FIA race director Charlie Whiting has admitted that teams using blown diffusers when off the throttle run the risk of being the subject of a protest…

FIA race director Charlie Whiting has admitted that teams using blown diffusers when off the throttle run the risk of being the subject of a protest.

Earlier in the week, the FIA stated that they would be banning the use of the off-throttle blown diffuser but decided to delay the implementation of the new rule until after this weekend’s Spanish GP as it was felt some teams would be unfairly penalised by the ruling.

However, Whiting made it clear that the FIA still consider the practice to be illegal and that the teams who do not use the off-throttle diffuser – Williams, Virgin and Hispania – could launch a protest regarding its use.

“It is always a possibility,” said Whiting.

“I’ve made that clear to the teams that it could happen and then we will take it to the stewards in the normal way.

“We have always maintained in all of our technical directives that we have sent for many years now that this is merely the opinion of the technical department, and anyone is free to challenge it in front of the stewards. It doesn’t happen very often but it has happened in the past. As you know with the brakes in Brazil, for example, in 1998.

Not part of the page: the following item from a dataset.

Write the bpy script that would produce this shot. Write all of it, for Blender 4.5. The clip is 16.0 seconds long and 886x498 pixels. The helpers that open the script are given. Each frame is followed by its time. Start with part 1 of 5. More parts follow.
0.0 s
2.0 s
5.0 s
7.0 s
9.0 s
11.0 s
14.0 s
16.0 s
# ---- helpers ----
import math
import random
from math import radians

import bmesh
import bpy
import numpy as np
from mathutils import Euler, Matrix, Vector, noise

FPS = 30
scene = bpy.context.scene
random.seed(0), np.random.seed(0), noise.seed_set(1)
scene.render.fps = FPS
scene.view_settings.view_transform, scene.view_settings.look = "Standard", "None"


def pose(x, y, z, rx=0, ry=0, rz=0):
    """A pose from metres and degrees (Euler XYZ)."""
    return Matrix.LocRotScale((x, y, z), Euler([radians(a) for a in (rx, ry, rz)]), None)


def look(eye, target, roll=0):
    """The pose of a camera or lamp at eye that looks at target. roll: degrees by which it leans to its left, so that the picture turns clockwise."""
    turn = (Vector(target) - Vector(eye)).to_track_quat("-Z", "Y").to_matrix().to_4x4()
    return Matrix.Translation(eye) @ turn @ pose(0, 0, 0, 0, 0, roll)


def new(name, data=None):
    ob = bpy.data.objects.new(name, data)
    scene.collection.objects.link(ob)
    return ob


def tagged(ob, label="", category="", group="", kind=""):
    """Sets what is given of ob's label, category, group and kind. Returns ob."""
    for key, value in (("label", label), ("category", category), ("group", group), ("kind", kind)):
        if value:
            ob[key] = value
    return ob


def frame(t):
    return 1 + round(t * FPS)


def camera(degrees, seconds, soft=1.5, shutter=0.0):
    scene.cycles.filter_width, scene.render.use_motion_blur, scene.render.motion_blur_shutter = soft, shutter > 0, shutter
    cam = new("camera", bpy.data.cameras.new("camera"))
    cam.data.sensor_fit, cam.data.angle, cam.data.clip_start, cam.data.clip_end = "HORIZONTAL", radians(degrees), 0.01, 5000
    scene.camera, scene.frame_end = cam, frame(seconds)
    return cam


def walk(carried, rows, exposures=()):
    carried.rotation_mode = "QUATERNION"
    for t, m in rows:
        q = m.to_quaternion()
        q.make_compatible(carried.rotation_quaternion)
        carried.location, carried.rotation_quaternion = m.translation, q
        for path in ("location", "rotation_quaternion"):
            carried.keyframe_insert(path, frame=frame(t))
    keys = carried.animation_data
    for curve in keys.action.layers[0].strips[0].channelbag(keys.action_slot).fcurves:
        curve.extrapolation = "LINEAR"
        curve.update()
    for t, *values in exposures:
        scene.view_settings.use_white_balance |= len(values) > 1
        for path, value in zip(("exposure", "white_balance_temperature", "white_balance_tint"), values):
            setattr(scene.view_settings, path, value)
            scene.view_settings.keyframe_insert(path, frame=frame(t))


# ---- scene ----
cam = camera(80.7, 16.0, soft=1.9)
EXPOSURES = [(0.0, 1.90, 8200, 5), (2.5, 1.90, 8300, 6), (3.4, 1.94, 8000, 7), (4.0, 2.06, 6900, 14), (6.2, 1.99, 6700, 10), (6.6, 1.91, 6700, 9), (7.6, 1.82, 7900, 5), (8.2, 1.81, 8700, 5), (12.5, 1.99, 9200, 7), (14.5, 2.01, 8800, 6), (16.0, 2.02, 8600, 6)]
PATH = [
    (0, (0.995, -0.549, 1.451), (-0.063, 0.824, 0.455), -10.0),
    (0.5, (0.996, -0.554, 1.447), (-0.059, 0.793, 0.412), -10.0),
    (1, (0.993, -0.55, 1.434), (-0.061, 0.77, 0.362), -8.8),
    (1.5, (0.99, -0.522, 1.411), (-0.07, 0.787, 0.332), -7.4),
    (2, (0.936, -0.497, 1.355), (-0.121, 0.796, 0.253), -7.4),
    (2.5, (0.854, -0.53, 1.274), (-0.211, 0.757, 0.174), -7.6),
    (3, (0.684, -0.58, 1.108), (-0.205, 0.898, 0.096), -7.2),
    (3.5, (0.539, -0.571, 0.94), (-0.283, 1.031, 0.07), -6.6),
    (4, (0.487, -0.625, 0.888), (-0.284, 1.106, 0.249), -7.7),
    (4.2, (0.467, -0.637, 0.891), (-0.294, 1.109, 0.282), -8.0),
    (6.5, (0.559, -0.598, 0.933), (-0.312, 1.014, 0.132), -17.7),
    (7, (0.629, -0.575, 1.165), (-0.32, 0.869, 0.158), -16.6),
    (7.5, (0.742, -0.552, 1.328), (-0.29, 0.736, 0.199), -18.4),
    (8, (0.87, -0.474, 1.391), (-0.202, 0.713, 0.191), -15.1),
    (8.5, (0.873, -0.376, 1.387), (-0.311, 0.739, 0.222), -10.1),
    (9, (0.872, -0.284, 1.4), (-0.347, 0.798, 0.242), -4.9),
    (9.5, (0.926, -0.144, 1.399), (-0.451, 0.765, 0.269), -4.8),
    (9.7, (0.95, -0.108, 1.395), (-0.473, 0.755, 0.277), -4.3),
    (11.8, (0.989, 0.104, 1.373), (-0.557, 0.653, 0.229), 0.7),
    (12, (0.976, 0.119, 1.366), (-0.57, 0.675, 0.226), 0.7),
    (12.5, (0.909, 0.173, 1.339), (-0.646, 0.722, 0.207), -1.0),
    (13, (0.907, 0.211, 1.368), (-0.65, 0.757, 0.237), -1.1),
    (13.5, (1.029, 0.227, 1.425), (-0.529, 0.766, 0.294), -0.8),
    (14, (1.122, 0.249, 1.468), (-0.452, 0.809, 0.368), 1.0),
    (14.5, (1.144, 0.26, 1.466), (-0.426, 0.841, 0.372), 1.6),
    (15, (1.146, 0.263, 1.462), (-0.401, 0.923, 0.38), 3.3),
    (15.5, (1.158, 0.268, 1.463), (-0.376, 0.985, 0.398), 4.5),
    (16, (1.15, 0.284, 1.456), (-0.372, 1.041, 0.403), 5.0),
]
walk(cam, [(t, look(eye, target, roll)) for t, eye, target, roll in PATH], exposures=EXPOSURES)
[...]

“But it can happen and I’ve told the teams that were pleased that we decided to postpone this introduction that it could happen.”

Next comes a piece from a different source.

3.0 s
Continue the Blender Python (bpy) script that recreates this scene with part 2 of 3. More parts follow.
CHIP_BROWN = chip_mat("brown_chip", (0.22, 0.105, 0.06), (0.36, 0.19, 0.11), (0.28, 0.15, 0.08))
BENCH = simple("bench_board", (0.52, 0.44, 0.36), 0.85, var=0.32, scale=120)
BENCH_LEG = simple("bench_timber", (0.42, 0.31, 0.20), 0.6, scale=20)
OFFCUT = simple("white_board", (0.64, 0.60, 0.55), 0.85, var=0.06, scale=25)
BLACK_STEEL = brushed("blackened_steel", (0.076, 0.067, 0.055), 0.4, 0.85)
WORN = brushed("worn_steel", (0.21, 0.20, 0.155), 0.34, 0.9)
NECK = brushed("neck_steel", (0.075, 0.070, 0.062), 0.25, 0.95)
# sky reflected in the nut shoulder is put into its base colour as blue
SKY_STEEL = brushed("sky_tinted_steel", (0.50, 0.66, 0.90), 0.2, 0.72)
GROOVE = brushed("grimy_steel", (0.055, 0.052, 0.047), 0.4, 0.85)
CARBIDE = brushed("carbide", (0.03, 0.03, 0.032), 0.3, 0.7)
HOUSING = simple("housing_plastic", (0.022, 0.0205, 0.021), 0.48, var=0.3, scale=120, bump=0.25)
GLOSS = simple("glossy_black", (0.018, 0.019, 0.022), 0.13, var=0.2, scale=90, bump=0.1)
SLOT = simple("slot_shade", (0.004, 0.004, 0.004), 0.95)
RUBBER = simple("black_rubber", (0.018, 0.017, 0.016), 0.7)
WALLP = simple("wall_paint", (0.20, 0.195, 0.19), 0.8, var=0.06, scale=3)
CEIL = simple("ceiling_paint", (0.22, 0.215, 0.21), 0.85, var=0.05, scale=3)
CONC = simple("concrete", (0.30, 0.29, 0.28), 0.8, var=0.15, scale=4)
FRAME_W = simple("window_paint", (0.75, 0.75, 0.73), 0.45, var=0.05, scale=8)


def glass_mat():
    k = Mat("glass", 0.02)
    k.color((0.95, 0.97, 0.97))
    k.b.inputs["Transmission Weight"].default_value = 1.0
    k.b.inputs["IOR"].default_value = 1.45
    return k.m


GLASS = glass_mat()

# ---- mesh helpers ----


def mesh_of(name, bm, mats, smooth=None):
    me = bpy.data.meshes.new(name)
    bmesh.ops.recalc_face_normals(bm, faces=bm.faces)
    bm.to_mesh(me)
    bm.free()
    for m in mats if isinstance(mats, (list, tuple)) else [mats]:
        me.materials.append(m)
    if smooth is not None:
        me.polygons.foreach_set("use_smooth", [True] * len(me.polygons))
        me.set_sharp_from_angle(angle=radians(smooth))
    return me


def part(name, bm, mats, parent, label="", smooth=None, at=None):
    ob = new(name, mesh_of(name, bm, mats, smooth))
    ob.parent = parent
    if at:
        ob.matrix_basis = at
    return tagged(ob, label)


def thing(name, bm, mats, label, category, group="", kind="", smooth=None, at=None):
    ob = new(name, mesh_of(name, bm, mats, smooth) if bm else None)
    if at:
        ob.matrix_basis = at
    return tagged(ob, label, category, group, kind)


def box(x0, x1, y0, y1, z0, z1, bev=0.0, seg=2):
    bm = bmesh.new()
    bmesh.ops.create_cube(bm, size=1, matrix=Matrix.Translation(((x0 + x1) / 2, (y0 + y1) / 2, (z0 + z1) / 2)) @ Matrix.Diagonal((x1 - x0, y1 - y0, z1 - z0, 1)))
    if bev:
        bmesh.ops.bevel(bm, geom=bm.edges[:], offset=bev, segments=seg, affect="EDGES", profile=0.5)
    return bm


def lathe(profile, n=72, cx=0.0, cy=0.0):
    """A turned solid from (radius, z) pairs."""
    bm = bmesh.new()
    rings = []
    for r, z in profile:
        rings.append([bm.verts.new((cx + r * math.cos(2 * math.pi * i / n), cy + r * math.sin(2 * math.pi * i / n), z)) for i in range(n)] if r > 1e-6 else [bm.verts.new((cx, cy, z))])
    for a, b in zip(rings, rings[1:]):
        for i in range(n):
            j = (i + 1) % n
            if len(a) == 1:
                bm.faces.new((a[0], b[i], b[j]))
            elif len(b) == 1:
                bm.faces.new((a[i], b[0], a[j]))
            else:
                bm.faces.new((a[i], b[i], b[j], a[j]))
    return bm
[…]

Should a protest be launched, much of the grid could be disqualified, something Whiting refused to write-off but admitted it would certainly not be an ideal turn of events.

“I would like to think that that probably wouldn’t happen, but one never knows. It is not beyond the realms of possibility. A protest is open to anybody as you know, then it will go before the stewards,” he said.

There has been much speculation that the FIA’s stance on the off-throttle blown diffuser came as a result of a complaint from a team, and Whiting has confirmed that this was indeed the case.

“We often do react if a team writes to us about something,” he explained.

“They will ask us to circulate that correspondence in order to flush out what other teams might be doing. That was the case [in this instance], but the team concerned did not want us to divulge who it was.”